Rendon and Perez have been close personal friends and allies for several years.


High-ranking officials in Sacramento tell HMG-CN that Rendon now has the “personal backing and support” of Perez to be the next Speaker of the California State Assembly. Perez is termed out of office in 2014 and is in the process of running for state wide office.


Perez and Tom Calderon have also been strong allies for more than twenty years back before Calderon was elected to the State Assembly in the 1990’s and when Perez was working for a local labor and working as a political activist in Los Angeles County.


The recording goes on and details how Calderon tells the group that “the quality of the water is not an issue, but painting a perception that the water is bad is the intent and if the water is presented as being bad, then the money will be there.”


He goes on to say, “if we can do that, then that will make him (Speaker Perez) feel comfortable enough to go ahead and move forward (to disburse the $25 million). He (Perez) will want to have an independent agency receive the disbursement-Calderon indicates that CBMWD as the agency-and would be the appropriate entity to control the process.”


Calderon also said that the data will have to be “proved-up by CBMWD and our (Calderon’s) engineers to justify getting money.”


Twenty minutes into the meeting one of the MMWD GM’s asks “what do you want us to do?” Calderon’s response was, “as long as it is agreeable to us (Calderon, Aguilar), I don’t think the Speaker (Perez) is going to care how it is done, as long as it is getting there.”


Aguilar then prompts the GM’s for a “needs list” and tells them that, “it is in the best interests of you and your owners to cooperate with us and Speaker Perez.”


In what was probably indicative of the entire meeting, one GM says to Aguilar, “so you want me to give you a list of things that I need to replace to solve a problem I don’t have.”


Aguilar’s response was a loud laugh followed by “yeah.”


The meeting ended with all parties agreeing to submit the “plans” to Aguilar in one month, in as “non-technical format as possible, I am not dealing with technical people,” said Aguilar.

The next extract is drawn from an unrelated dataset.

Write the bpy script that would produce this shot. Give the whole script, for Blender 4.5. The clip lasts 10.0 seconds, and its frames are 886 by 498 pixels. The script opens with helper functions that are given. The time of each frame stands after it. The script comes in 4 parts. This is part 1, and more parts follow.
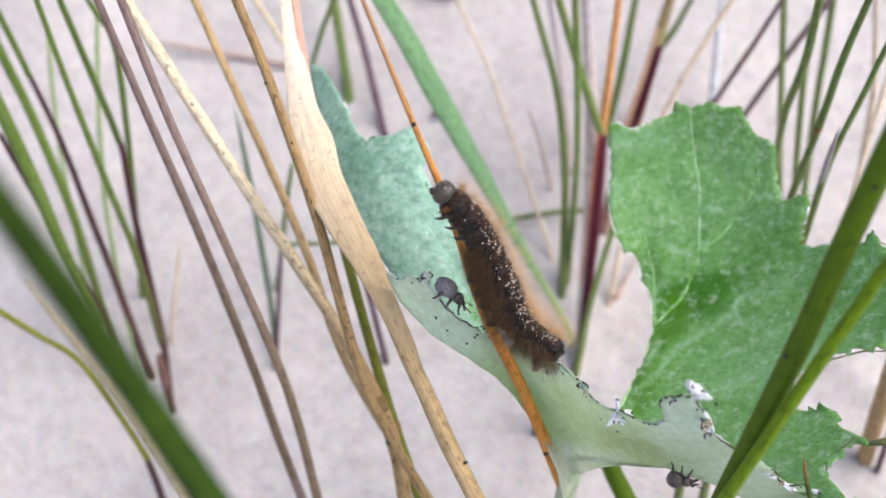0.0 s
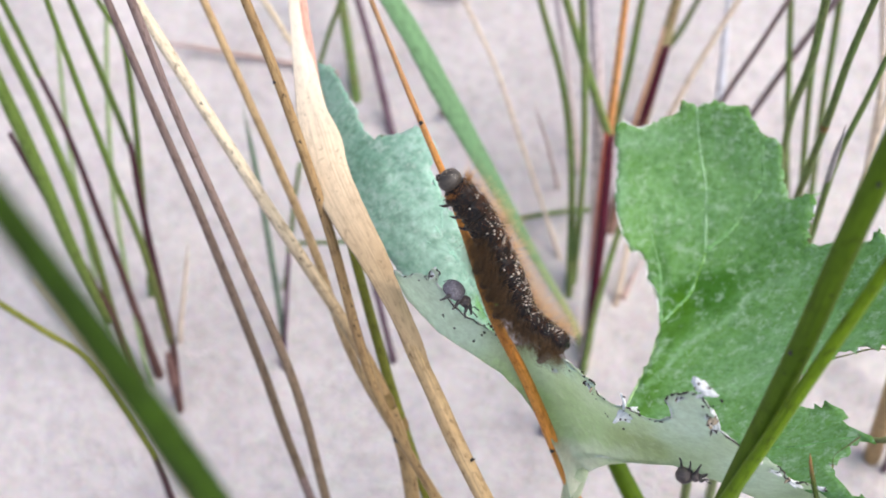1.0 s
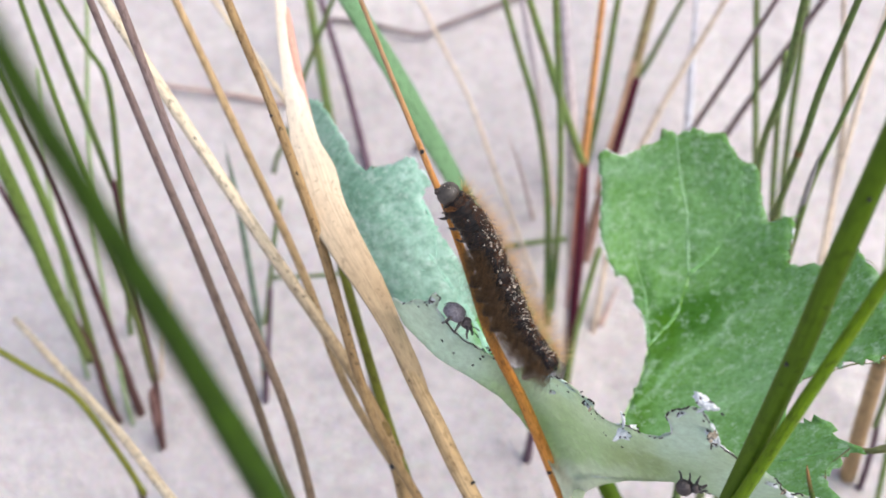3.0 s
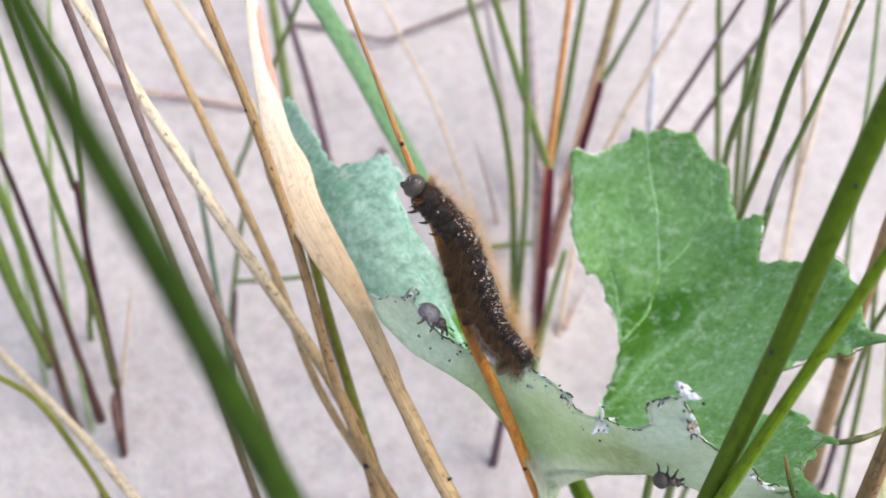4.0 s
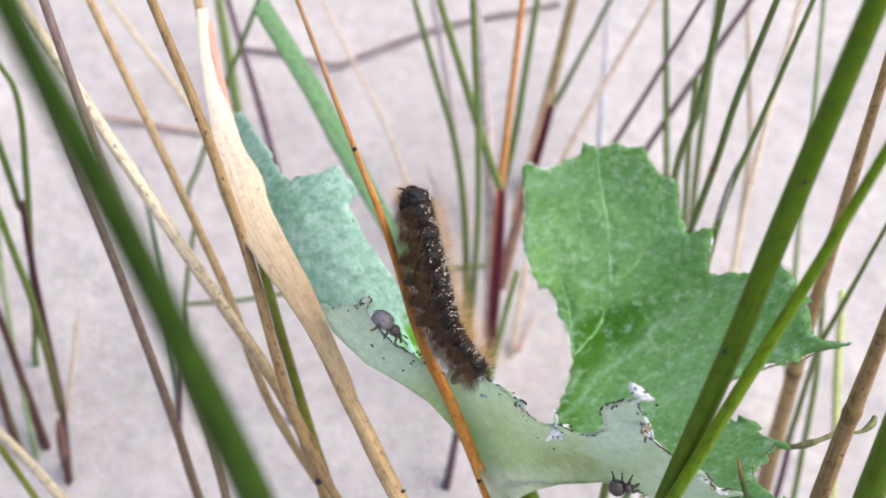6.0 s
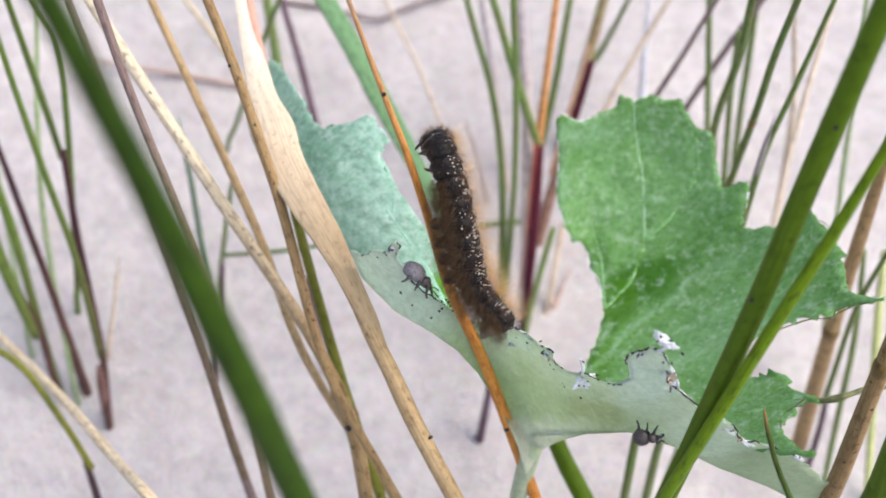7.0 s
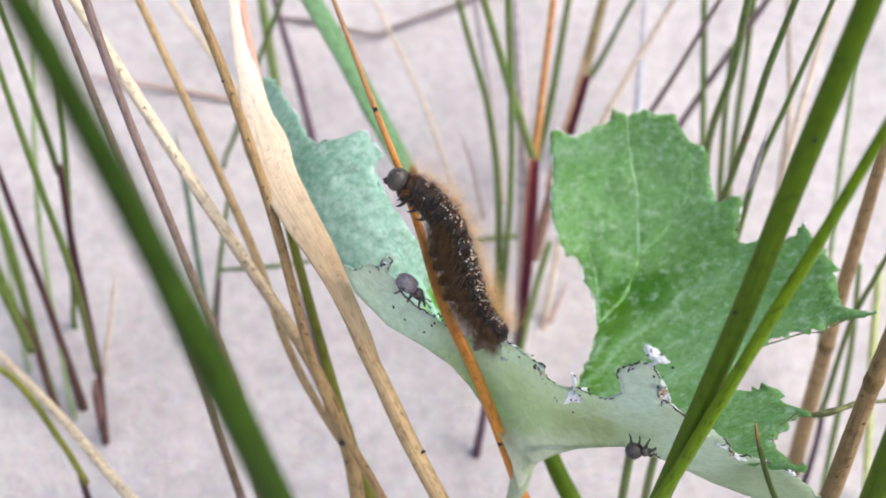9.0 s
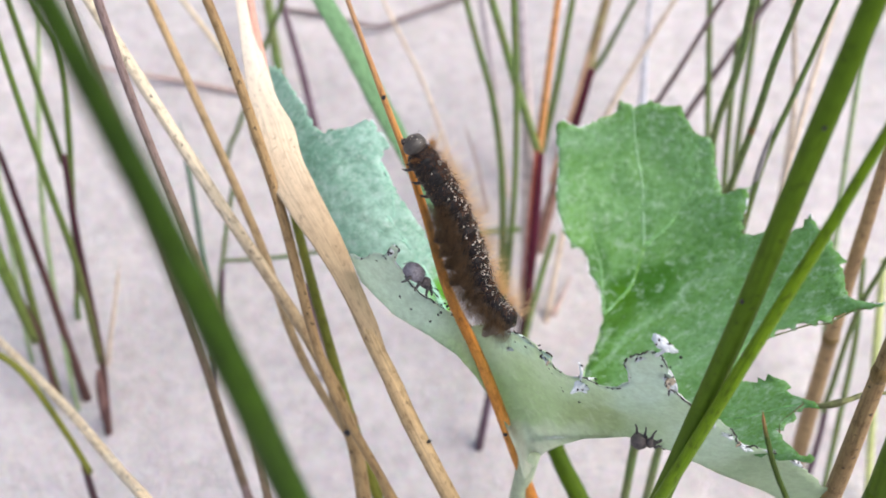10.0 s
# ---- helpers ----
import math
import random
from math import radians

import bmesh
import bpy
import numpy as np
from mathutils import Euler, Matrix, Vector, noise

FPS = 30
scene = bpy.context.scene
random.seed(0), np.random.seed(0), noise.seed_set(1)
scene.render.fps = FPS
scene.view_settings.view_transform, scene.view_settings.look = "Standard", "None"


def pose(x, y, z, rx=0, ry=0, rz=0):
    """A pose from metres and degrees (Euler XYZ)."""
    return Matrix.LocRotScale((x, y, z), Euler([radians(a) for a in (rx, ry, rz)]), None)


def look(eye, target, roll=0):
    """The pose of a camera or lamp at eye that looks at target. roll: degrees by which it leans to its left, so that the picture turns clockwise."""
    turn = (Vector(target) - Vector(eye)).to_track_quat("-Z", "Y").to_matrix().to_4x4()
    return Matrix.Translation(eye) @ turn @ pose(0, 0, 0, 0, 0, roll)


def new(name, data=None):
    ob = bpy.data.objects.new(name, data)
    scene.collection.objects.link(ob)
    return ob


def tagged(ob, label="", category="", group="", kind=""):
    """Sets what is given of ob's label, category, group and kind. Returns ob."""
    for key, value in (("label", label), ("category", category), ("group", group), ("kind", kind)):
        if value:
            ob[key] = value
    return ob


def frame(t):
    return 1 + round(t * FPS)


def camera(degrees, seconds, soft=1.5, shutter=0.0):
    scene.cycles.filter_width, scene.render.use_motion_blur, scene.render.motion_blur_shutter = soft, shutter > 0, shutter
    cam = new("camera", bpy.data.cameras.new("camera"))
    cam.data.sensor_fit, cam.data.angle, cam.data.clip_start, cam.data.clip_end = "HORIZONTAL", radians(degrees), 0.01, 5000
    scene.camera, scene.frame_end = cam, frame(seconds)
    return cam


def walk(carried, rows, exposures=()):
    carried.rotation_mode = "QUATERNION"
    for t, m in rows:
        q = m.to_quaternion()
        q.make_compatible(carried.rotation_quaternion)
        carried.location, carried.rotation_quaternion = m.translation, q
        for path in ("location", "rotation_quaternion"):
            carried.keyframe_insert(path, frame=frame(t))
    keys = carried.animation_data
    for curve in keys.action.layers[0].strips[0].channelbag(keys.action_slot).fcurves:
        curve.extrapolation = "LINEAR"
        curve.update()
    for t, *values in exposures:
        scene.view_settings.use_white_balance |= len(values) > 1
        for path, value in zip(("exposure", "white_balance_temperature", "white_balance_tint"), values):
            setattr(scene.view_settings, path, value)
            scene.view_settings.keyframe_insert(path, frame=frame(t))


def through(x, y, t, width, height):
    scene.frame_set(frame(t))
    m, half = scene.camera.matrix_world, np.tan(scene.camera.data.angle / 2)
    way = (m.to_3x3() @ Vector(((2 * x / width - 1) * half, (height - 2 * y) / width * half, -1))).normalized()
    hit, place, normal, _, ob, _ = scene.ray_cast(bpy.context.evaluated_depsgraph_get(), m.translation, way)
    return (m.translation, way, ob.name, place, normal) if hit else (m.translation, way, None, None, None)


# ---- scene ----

“With Rendon, Tom (Calderon) followed through on his threats,” one of the Maywood water executives who did not want to be specifically named due to possible retaliation and “safety concerns for his family” told the newspaper in a phone interview during the past month.


Rendon championed the bill this past year and touted its passage as “AB 240 makes $1 million available from the state to help fund efforts to provide clean water to the residents of Maywood.”


“The residents of Maywood have had to drink, cook and bathe in dirty water for too long. AB 240 gives local residents the ability to monitor the companies that deliver their water and brings $1 million into the district to make sure our residents get cleaner water,” Rendon stated.


One lawmaker in Sacramento, who did not want to be named publicly, told the newspaper that the bill “flew under the radar.”


“No one really paid much attention to it, since it was narrowly crafted,” the lawmaker continued.


“As far as I was concerned, it was a District bill that was important to Anthony. Now, I wish I would have known more about the background, since the Calderon criminal investigation is on everyone’s mind in Sacramento,” the same elected state legislator quipped.


Just hours before this article was published, Tom Calderon told the Sacramento Bee that he would not be a candidate for his brother Ron Calderon’s state senate seat.